Sometime between Sunday and Tuesday, I remember seeing footage of a airplane using that same flight pattern. I only remembered because I was surprised that flights are that close to all those monuments.
edit: Just watched the video, didn't realize the video showed it in front that tower. But planes in the background do go across like that...
I'm not suggesting it is an airborne craft that is "zooming" across the horizon but the problem with the bug theory is... How many "flies" are zipping across camera lenses in January when it is below freezing? It still might be a dang big Baird but I think the fly theory can safely be ruled out given the time of year and temperature.
Honestly, it looks like a bug that flies close to the lens. It's path and the perspective makes it a bit of an optical illusion.

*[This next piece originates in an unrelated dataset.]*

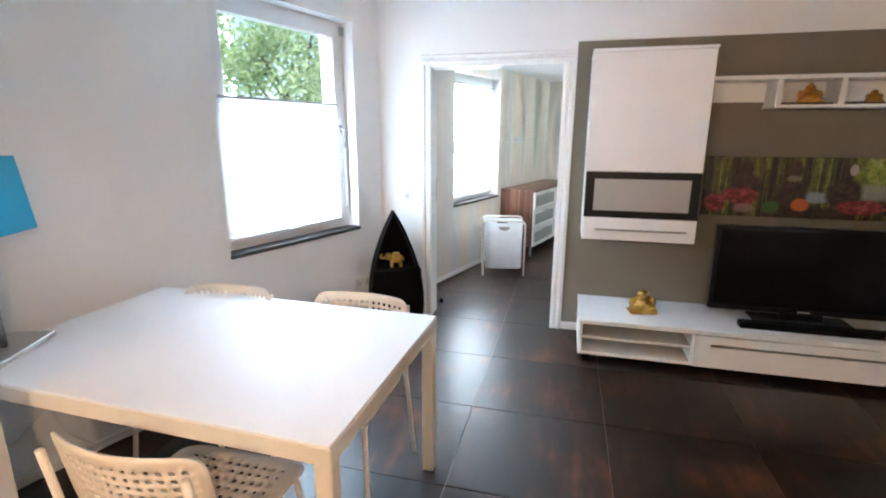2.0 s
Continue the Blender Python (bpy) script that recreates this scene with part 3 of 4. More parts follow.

This is why we need 3D TV. Also, higher resolution and framerate cameras, monitors, and youtube.
Being really close to the camera would explain the transparency effect... It's also really close in colour to the monument so that might create a transparency illusion.
If it's not a bug, can anyone identify which direction the camera is facing in those?
Since the winds were Northerlies on Inauguration Day, if that photo was taken facing West then the left-to-right movement of the UFO would likely indicated it was carried by the wind and not generating its own thrust. It would be funny if this "giant cigar" was actually a piece of ash from someone's cigarette. Whatever it is, it seems to be in front of the cameras focal distance.
Even a fighter jet running with perfectly silent propulsion is still going to make a large racket moving at that speed, you still have to move the air molecules out of the way.
Not to mention the turbulence that would hit the ground two minutes later and blow everyone's hats off.
__________________ Uncertainty is an uncomfortable position.
But certainty is an absurd one.
Even a fighter jet running with perfectly silent propulsion is still going to make a large racket moving at that speed, you still have to move the air molecules out of the way.
Not to mention the turbulence that would hit the ground two minutes later and blow everyone's hats off.
My understanding is that with the right aerodynamics you reduce turbulence creation. A few years ago they were talking about developing a passenger plane that could do Mach 1.2 without creating a sonic boom. Don't know much about it though.
My understanding is that with the right aerodynamics you reduce turbulence creation. A few years ago they were talking about developing a passenger plane that could do Mach 1.2 without creating a sonic boom. Don't know much about it though.
Oh for sure, there's tons you can do. But no sonic boom is a far cry from whisper quiet.
__________________ Uncertainty is an uncomfortable position.
But certainty is an absurd one.
I was going to make the standard "I for one welcome our unidentified overlords" joke, and then I realized a bug getting too close to a camera lens was how that joke started.
Hey, did a bit of research and apparently they're "rods" and are a hot item in the alternative everything crowd! Small creatures are invisible to the eye!
Look familiar?
There's even an episode on history channel about it!
For decades, cameras have been capturing images of a flying, torpedo-like creature so fast it cannot be seen with the naked eye. Some think it is a military weapon; others believe it may be a creature from another dimension known as "Rods." Super high-speed photography, physics and even a wind tunnel experiment will be used to shed light on what these images are. One-part history, one-part science and one part monster, discover the truth behind legendary monsters.
Apparently they do a setup where they film a "rod" with a normal camera and a super high speed one, and of course it looks convincing in one and looks like a bug in the other.
Cool.
__________________ Uncertainty is an uncomfortable position.
But certainty is an absurd one.
Though I have to admit, I went to the site and wasn't impressed with a lot of the vids. Some of them seemed very explainable to me.
That cave shown in the clip on Photon's post sure had a bunch of flying things on it, but before I was even introduced to the 'rod' idea I woulda just thought they were some sort of bug.